Производство рухнуло. Государство приняло меры: был введен запрет на продление службы вагона, пошло массовое списание. Вроде немного все оживилось. Но сейчас мы снова подошли к тому же самому. Опять на сеть поставляют по 70 тысяч вагонов. Списывается при этом значительно меньше: десять-двадцать тысяч. Это значит, что в следующем году сеть точно опять захлебнется.

— То есть у нас перепроизводство грузовых вагонов?

Да.

— А проблема в планировании, получается?

— В планировании! И если эти два крупных производителя — УВЗ и ОВК — оказались в руках государства, может быть, они все-таки спланируют свою деятельность таким образом, чтобы не гнать на сеть такое количество вагонов. Уже сейчас видно, что профицит есть, уже ставка начала снижаться. А это значит, что она просто может рухнуть в следующем году. Значит, рухнет и производство.

— Я весной разговаривал с директором Тихвинского вагоностроительного завода Геннадием Веселовым**. Он тоже считает, что какие-то элементы государственного планирования должны быть, что предприятия должны иметь четкие задачи на перспективу.

— Правильно! Когда был перевозчик в лице МПС, у него были вагоны и локомотивы и он исходил из объемов перевозки. И он не стал бы покупать такое количество вагонов. И рынок не получил бы неправильный сигнал, что давайте, ребята, развивайте мощности, все купим. А ведь такой сигнал был: много операторов, все носятся по рынку, покупают вагоны. Ну почему не увеличить производство? А посмотреть на три-пять лет вперед почему-то никто не удосужился.

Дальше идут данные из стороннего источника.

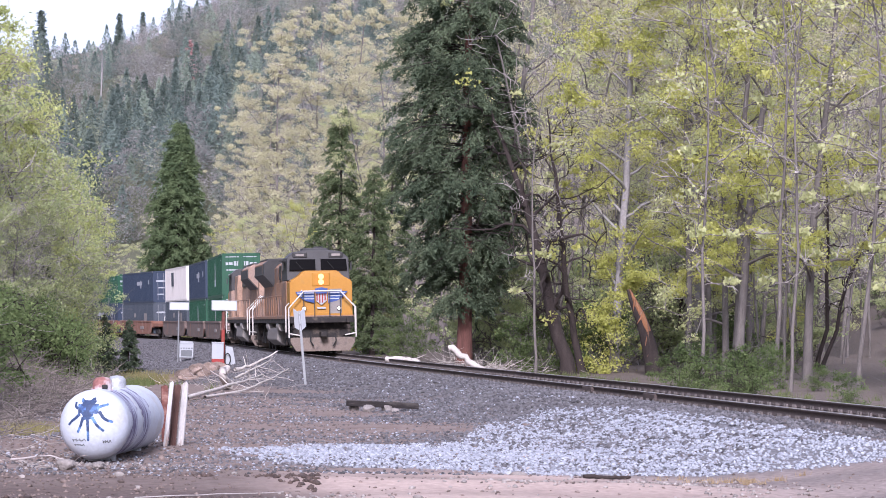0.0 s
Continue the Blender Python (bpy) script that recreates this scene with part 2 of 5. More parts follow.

— То есть выделение из РЖД парка грузовых вагонов и создание операторских компаний без параллельного четкого планирования производства было ошибкой?

— Да. В скобках еще заметим, что иностранцы, например, долго не могли понять, что такое операторы вагонов. Они считают, что это нонсенс: перевозчик, не имеющий вагонов. Локомотивы есть, а вагонов нет.

— То есть не был сделан следующий шаг, не была передана в частные руки локомотивная тяга? Или не надо было отдавать вагоны вовсе?

— Я сторонник того, что не надо было отдавать вагоны. Во всяком случае, все.

И регуляторики этой самой тонкой не было. Типа рынок все сам сделает. Здесь мне очень нравится выражение академика Ивантера: «Что такое невидимая рука рынка? Существует ли она? Да! Если вы что-то сделаете неправильно, она так вам врежет, что мало не покажется». Так вот здесь она и врезала.

Что касается локомотивной тяги… По моему глубокому убеждению, это неправильная история — отделение инфраструктуры от перевозочной деятельности. Примеры того, когда существуют отдельно перевозчик или перевозчики с локомотивами и вагонами и отдельно инфраструктура либо частная, либо государственная, есть. По этому поводу мы и сами проводили исследования, и подняли огромный пласт исследований.

Наши расчеты для наших конкретных условий показали, что если отделить инфраструктуру от перевозочной деятельности, то затраты на функционирование железнодорожного транспорта вырастут примерно на 32 процента. Мы тогда очень удивились. Я был морально готов к тому, что получится 10–12–15 процентов, а тут 32!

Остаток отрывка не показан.